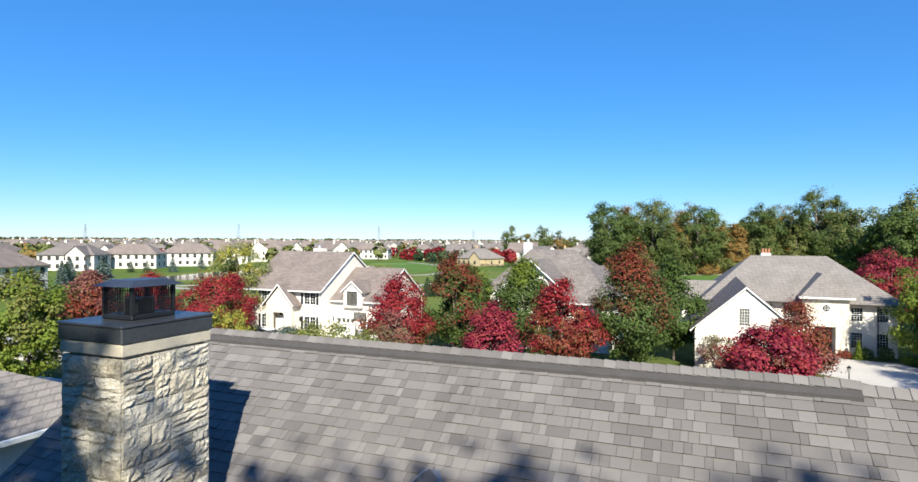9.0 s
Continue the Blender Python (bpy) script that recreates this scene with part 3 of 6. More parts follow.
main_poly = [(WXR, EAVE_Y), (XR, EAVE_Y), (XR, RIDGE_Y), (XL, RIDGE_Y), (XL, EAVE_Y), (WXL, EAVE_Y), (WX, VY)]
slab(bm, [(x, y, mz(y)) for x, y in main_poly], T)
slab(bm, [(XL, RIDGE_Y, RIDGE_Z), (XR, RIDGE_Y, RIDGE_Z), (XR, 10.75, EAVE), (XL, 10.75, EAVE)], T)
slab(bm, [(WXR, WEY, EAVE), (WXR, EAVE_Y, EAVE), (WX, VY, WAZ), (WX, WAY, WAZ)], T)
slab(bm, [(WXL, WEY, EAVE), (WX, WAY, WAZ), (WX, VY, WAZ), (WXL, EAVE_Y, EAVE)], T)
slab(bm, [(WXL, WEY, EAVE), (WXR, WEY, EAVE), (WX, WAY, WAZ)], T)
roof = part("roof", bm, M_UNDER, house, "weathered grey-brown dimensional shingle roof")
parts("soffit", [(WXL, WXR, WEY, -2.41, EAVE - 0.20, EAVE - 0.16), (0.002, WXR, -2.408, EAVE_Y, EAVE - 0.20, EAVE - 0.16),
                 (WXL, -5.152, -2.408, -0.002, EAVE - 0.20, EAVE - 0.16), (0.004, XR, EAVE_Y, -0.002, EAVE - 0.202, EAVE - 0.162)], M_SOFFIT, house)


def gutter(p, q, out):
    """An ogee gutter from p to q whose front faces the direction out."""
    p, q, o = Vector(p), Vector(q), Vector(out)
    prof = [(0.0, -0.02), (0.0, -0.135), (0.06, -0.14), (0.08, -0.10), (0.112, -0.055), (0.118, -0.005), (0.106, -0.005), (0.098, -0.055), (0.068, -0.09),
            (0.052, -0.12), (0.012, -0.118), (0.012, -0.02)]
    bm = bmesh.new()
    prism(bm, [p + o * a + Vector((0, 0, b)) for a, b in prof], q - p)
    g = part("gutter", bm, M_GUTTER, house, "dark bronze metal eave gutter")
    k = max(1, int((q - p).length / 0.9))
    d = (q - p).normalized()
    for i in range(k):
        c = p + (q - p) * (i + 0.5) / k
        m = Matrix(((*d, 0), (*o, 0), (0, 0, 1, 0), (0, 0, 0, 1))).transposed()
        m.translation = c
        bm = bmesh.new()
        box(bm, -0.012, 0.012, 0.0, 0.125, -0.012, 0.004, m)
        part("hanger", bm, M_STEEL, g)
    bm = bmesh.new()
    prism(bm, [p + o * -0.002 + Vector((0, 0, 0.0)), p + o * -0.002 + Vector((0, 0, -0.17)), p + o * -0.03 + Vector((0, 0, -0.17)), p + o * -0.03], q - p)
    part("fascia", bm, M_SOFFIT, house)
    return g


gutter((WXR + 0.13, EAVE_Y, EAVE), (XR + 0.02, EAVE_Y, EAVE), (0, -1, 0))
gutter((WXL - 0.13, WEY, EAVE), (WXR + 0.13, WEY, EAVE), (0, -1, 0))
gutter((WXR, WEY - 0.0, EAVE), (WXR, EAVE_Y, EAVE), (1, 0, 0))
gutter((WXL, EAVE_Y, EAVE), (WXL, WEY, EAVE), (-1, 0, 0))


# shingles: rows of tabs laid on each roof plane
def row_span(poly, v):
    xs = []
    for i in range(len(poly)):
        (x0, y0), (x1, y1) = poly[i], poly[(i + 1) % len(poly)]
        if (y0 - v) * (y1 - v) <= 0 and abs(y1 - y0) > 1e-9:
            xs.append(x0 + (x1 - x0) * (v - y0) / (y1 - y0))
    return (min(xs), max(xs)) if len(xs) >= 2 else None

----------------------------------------

• **STATED EXERCISE**
Beginning with the line containing "Continue the Blender" and ending with the line containing "(WXL, -5.152, -2.408, -0.002, EAVE", extract those lines exactly from the listing above, and only those.

• **ANSWER FOR THE TASK**
Continue the Blender Python (bpy) script that recreates this scene with part 3 of 6. More parts follow.
main_poly = [(WXR, EAVE_Y), (XR, EAVE_Y), (XR, RIDGE_Y), (XL, RIDGE_Y), (XL, EAVE_Y), (WXL, EAVE_Y), (WX, VY)]
slab(bm, [(x, y, mz(y)) for x, y in main_poly], T)
slab(bm, [(XL, RIDGE_Y, RIDGE_Z), (XR, RIDGE_Y, RIDGE_Z), (XR, 10.75, EAVE), (XL, 10.75, EAVE)], T)
slab(bm, [(WXR, WEY, EAVE), (WXR, EAVE_Y, EAVE), (WX, VY, WAZ), (WX, WAY, WAZ)], T)
slab(bm, [(WXL, WEY, EAVE), (WX, WAY, WAZ), (WX, VY, WAZ), (WXL, EAVE_Y, EAVE)], T)
slab(bm, [(WXL, WEY, EAVE), (WXR, WEY, EAVE), (WX, WAY, WAZ)], T)
roof = part("roof", bm, M_UNDER, house, "weathered grey-brown dimensional shingle roof")
parts("soffit", [(WXL, WXR, WEY, -2.41, EAVE - 0.20, EAVE - 0.16), (0.002, WXR, -2.408, EAVE_Y, EAVE - 0.20, EAVE - 0.16),
                 (WXL, -5.152, -2.408, -0.002, EAVE - 0.20, EAVE - 0.16), (0.004, XR, EAVE_Y, -0.002, EAVE - 0.202, EAVE - 0.162)], M_SOFFIT, house)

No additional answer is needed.